**RAW DATA**

---

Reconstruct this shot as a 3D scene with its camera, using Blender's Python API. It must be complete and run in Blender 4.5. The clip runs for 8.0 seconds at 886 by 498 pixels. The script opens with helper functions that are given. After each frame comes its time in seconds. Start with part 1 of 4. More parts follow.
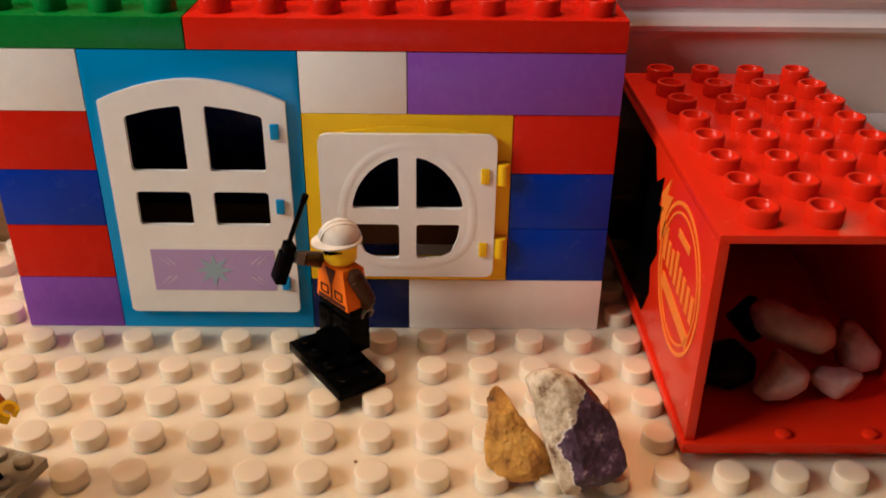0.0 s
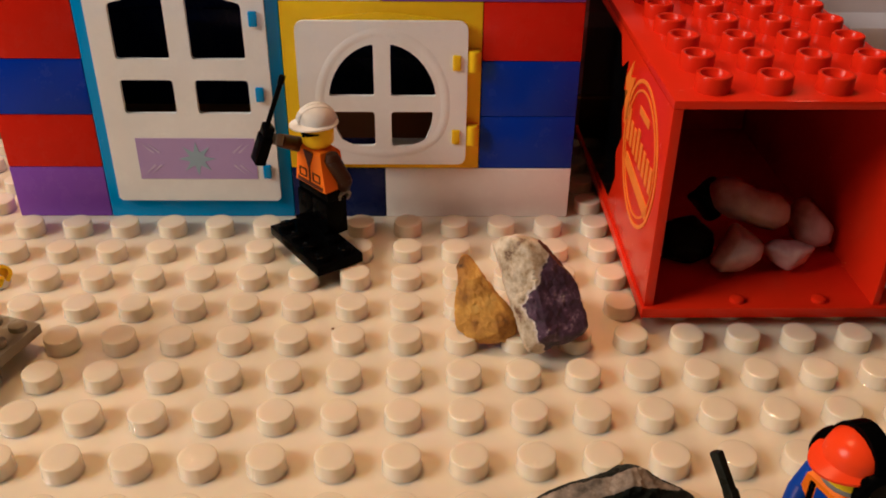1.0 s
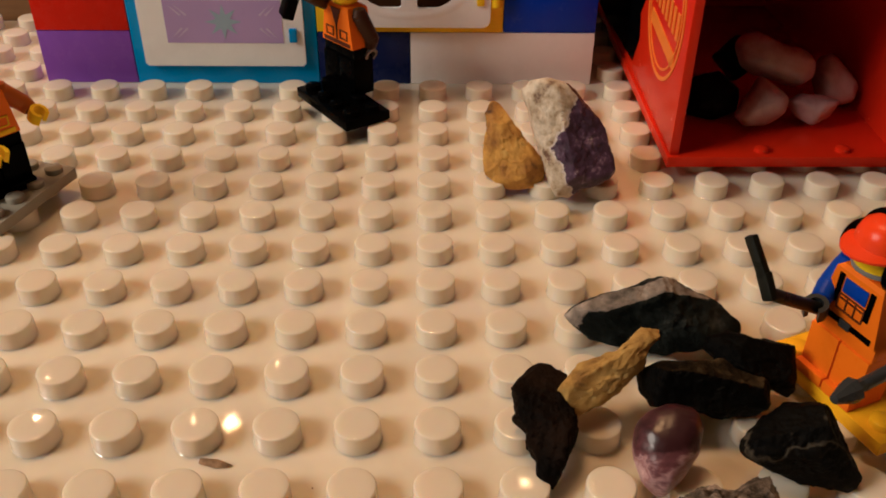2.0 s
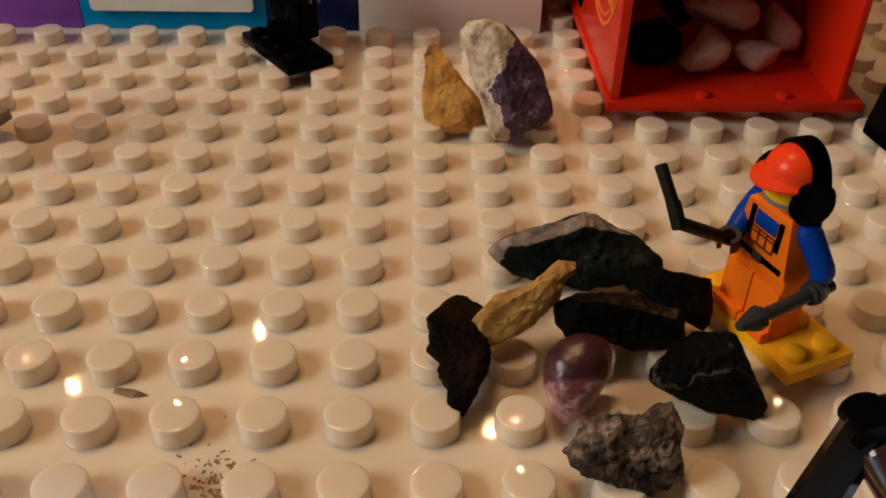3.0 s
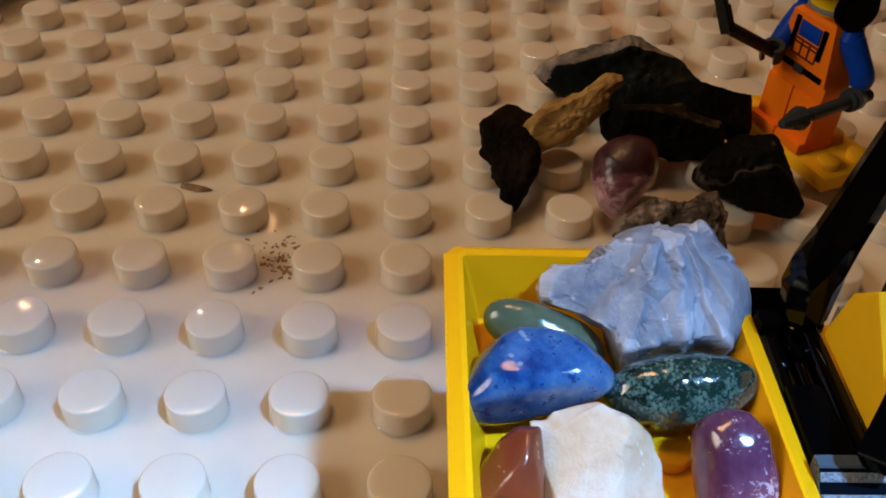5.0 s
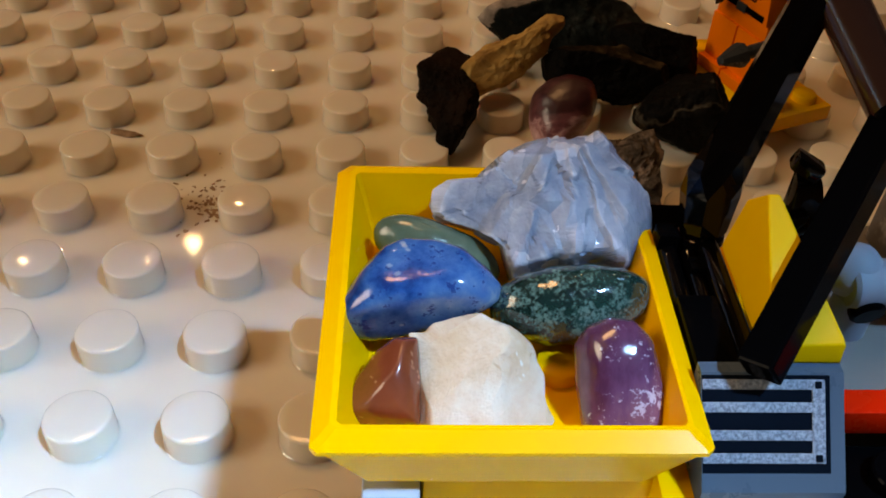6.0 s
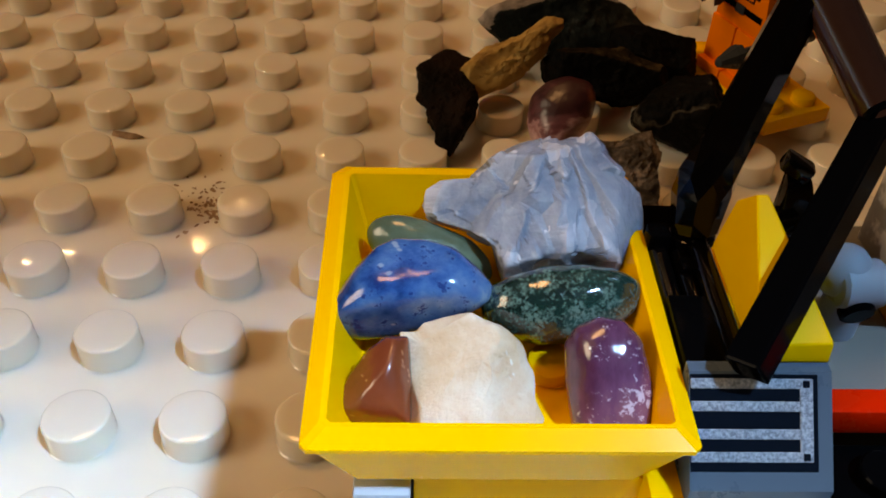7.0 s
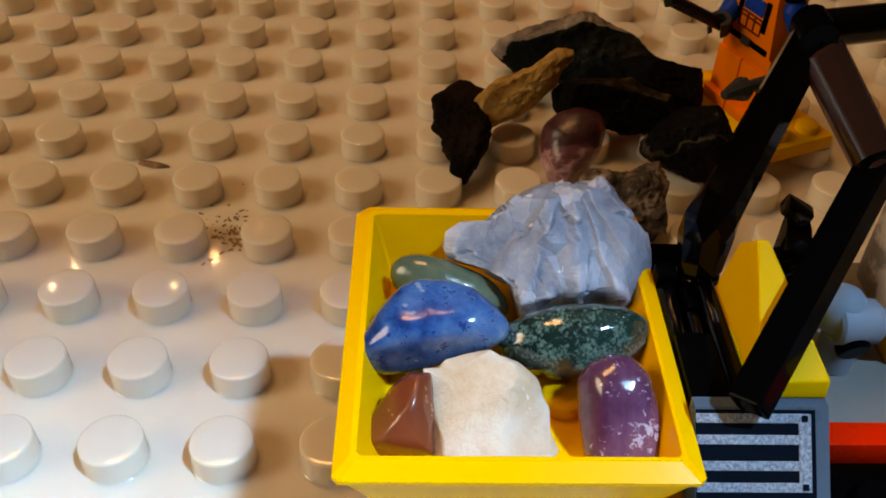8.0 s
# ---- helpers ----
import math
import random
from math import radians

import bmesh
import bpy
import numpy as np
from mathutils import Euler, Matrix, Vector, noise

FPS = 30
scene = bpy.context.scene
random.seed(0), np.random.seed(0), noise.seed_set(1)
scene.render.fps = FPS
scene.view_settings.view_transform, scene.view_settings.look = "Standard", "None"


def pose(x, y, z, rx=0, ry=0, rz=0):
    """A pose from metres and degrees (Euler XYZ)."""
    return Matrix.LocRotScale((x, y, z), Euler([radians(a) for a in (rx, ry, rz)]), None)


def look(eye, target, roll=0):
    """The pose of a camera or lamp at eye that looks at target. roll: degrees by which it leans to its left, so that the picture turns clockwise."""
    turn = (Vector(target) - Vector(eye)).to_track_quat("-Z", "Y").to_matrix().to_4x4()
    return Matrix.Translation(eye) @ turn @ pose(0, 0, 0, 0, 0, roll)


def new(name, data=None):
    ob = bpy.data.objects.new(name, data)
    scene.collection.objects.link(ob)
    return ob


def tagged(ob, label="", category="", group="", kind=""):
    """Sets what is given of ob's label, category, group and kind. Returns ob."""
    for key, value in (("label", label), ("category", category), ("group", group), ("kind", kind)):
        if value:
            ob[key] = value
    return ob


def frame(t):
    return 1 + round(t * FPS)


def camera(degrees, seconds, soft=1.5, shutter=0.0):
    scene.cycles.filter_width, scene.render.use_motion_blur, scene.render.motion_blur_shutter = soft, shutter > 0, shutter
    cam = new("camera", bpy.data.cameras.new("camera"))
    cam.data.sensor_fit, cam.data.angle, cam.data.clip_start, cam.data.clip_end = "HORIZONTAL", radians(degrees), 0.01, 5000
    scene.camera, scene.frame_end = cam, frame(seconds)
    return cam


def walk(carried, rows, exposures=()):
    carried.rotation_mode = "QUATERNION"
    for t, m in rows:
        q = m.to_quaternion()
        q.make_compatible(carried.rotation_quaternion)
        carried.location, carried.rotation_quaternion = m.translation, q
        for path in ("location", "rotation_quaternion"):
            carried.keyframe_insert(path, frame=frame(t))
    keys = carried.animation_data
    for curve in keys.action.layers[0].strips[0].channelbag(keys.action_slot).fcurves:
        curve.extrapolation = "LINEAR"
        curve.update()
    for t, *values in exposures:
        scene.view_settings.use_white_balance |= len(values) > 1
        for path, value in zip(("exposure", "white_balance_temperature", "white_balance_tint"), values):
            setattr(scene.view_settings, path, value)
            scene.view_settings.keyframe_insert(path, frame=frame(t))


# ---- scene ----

# Lengths below are in millimetres; MM turns them into the world's metres.
MM = 0.001
cam = camera(51.95, 8.0, soft=1.8)
ROWS = [
    (0.0, -56.6, -256.3, 170.6, -0.88, -28.38, 0.72),
    (0.5, -51.4, -269.2, 157.7, -1.65, -29.37, 1.11),
    (1.0, -51.0, -278.2, 157.6, -1.51, -31.33, 0.70),
    (1.5, -57.3, -287.9, 144.9, -1.44, -32.61, 0.74),
    (1.7, -58.2, -291.9, 140.7, -1.24, -33.50, 0.61),
    (2.8, -55.9, -303.9, 126.2, -1.67, -36.06, 1.07),
    (3.0, -43.5, -301.9, 128.8, -2.07, -36.34, 1.31),
    (3.5, -36.3, -305.8, 130.2, -2.37, -35.57, 1.52),
    (4.0, -40.9, -309.3, 133.7, -2.37, -37.64, 2.13),
    (4.5, -58.3, -320.9, 119.6, -2.29, -38.47, 2.25),
    (5.0, -54.8, -324.5, 113.4, -2.52, -40.56, 2.67),
    (5.2, -49.5, -328.6, 114.2, -1.67, -41.60, 1.48),
    (6.3, -42.7, -326.0, 104.0, -3.28, -41.70, 2.88),
    (6.5, -42.4, -325.8, 105.0, -3.07, -41.74, 2.72),
    (7.0, -41.5, -327.5, 106.2, -2.42, -41.53, 2.25),
    (7.5, -41.8, -327.6, 107.5, -2.13, -41.35, 2.04),
    (8.0, -42.9, -329.7, 112.7, -1.65, -41.03, 1.67),
]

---

Extract, from the material above, each line holding the word "Vector".

**RESULT OF THIS TASK**
from mathutils import Euler, Matrix, Vector, noise
    turn = (Vector(target) - Vector(eye)).to_track_quat("-Z", "Y").to_matrix().to_4x4()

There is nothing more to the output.